Count every line below that contains "scene", then state the total with no other output.

_Supplied entries_
┌────────

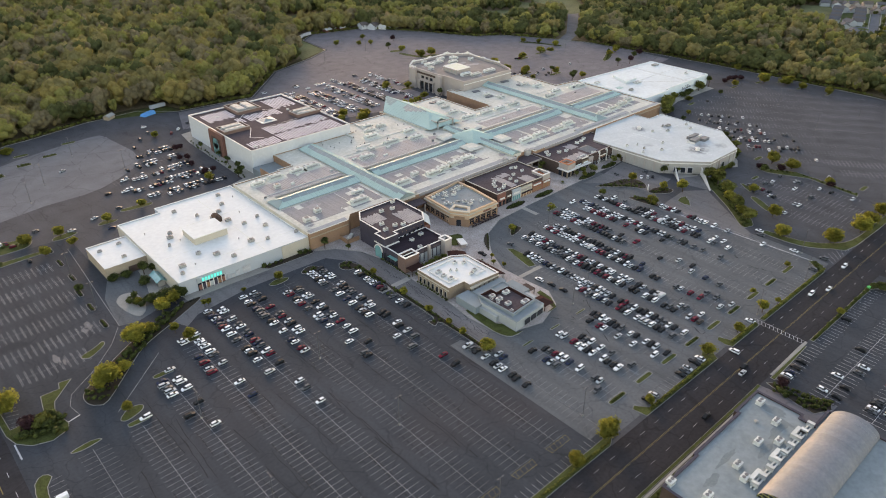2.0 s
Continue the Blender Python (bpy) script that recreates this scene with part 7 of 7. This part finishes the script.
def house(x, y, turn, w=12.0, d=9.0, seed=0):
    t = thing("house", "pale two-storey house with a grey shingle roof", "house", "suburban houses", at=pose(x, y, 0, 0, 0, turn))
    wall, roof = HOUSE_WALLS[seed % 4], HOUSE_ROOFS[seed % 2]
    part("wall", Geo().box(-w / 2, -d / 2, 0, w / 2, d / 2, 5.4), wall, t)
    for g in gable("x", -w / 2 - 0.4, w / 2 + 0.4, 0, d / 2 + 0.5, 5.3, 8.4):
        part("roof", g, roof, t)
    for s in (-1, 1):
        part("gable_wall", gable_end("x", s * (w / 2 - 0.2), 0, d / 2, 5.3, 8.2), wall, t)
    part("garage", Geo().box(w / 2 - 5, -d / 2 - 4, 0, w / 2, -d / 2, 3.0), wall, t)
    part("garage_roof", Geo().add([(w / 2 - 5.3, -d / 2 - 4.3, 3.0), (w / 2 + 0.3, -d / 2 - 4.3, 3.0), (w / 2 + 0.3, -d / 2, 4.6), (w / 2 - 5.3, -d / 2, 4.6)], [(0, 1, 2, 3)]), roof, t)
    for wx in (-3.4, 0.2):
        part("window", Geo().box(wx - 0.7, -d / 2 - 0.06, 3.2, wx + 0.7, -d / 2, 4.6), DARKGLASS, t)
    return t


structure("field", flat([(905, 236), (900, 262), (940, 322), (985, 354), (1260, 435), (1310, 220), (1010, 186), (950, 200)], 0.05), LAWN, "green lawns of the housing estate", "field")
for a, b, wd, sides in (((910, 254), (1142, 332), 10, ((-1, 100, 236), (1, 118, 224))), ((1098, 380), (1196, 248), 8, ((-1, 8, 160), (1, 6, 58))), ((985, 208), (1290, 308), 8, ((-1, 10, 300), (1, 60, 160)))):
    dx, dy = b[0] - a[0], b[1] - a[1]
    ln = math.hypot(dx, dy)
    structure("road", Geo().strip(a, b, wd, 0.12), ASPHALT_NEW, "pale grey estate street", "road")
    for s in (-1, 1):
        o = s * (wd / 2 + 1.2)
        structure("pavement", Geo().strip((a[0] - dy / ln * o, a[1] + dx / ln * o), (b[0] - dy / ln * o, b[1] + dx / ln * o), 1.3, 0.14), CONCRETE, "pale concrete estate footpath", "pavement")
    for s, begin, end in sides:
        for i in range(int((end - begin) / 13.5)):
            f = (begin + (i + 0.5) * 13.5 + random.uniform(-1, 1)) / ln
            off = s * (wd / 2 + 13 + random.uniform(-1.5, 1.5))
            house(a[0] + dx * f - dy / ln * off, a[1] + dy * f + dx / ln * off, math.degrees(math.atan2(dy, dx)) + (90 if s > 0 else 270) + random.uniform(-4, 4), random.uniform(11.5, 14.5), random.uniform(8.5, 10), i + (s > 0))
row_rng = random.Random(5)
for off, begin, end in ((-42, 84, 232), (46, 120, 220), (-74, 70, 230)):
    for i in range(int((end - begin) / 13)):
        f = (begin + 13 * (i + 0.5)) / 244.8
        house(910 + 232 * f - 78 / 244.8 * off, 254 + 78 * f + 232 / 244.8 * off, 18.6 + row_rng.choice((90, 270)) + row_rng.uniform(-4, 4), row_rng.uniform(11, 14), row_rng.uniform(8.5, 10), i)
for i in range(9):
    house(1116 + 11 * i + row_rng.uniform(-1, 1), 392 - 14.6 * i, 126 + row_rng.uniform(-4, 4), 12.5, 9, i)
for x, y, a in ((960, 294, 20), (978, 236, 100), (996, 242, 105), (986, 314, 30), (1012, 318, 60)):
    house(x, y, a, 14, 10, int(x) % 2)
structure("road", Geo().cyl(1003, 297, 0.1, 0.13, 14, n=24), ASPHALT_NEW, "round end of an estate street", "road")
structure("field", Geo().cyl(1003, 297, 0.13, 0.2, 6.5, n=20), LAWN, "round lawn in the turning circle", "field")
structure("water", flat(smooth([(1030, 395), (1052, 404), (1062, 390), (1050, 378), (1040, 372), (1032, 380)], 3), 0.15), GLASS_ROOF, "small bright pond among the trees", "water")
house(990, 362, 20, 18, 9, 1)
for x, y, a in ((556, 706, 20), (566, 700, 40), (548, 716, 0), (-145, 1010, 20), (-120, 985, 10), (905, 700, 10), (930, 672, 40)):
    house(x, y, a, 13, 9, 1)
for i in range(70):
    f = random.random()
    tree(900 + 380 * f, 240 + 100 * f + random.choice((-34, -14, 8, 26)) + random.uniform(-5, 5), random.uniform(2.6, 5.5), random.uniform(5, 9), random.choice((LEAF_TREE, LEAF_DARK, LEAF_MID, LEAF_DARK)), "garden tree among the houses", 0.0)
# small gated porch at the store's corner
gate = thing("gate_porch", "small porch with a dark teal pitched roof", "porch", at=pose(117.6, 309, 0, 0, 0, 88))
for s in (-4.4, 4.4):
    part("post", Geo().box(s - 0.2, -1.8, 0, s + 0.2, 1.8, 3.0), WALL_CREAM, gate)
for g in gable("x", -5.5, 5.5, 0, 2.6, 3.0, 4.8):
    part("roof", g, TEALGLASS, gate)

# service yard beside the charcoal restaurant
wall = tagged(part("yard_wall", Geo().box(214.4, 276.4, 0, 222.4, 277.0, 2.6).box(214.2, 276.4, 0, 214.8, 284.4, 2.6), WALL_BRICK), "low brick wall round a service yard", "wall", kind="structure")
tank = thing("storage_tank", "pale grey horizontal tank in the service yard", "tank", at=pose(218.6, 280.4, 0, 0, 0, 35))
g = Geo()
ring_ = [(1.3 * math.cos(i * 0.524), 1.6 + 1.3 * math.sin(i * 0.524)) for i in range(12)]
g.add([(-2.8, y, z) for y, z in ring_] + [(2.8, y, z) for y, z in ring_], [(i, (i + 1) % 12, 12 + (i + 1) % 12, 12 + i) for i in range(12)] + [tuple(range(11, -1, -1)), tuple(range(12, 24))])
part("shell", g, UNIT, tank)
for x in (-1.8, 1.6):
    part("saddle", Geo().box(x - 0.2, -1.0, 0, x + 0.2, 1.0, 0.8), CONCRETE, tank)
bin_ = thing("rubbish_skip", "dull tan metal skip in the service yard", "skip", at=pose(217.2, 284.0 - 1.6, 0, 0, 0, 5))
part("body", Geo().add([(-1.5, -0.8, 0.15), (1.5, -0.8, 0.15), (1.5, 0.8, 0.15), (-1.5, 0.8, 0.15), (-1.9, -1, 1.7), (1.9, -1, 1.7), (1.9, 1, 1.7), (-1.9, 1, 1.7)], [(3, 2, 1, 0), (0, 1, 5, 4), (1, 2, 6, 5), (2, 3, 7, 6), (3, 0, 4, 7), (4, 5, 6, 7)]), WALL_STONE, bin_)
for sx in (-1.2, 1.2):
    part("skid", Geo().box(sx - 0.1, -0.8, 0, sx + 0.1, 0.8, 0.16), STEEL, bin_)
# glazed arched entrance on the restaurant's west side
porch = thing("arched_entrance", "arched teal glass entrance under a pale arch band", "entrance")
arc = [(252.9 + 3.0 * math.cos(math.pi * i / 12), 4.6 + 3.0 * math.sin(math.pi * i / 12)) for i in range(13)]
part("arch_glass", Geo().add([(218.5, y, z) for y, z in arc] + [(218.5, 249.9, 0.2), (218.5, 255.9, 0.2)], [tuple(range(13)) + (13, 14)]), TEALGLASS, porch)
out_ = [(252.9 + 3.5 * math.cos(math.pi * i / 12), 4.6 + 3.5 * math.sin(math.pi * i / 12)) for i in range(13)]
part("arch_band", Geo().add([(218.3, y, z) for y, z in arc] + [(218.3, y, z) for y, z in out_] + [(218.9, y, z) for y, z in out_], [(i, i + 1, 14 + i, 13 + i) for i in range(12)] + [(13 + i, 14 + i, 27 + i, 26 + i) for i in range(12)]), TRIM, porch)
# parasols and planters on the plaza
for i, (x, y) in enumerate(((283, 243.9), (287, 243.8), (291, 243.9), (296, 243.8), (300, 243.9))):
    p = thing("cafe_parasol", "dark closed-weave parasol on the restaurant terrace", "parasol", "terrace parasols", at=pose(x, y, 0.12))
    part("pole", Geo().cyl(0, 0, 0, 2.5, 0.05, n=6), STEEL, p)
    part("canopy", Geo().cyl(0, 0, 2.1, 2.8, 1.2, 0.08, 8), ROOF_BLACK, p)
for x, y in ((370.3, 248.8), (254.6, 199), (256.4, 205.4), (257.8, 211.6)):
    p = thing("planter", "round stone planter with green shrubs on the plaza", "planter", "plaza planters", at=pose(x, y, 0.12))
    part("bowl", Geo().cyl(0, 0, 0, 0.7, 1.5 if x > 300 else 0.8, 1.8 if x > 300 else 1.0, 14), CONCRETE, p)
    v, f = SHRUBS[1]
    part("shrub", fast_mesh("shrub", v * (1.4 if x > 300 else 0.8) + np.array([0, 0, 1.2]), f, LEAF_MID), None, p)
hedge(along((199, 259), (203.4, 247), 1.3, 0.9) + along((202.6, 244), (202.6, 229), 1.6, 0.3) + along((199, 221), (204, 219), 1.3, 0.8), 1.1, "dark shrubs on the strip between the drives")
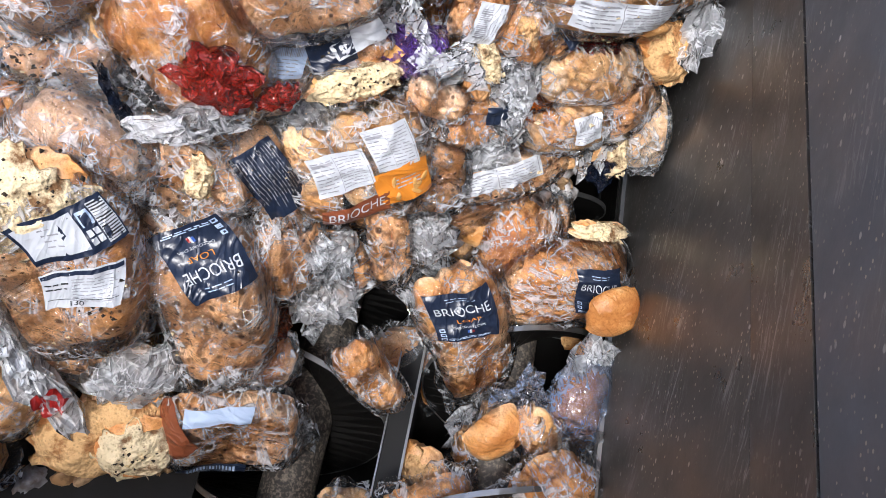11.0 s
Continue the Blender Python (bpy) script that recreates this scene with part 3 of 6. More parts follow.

└────────

_Response_
2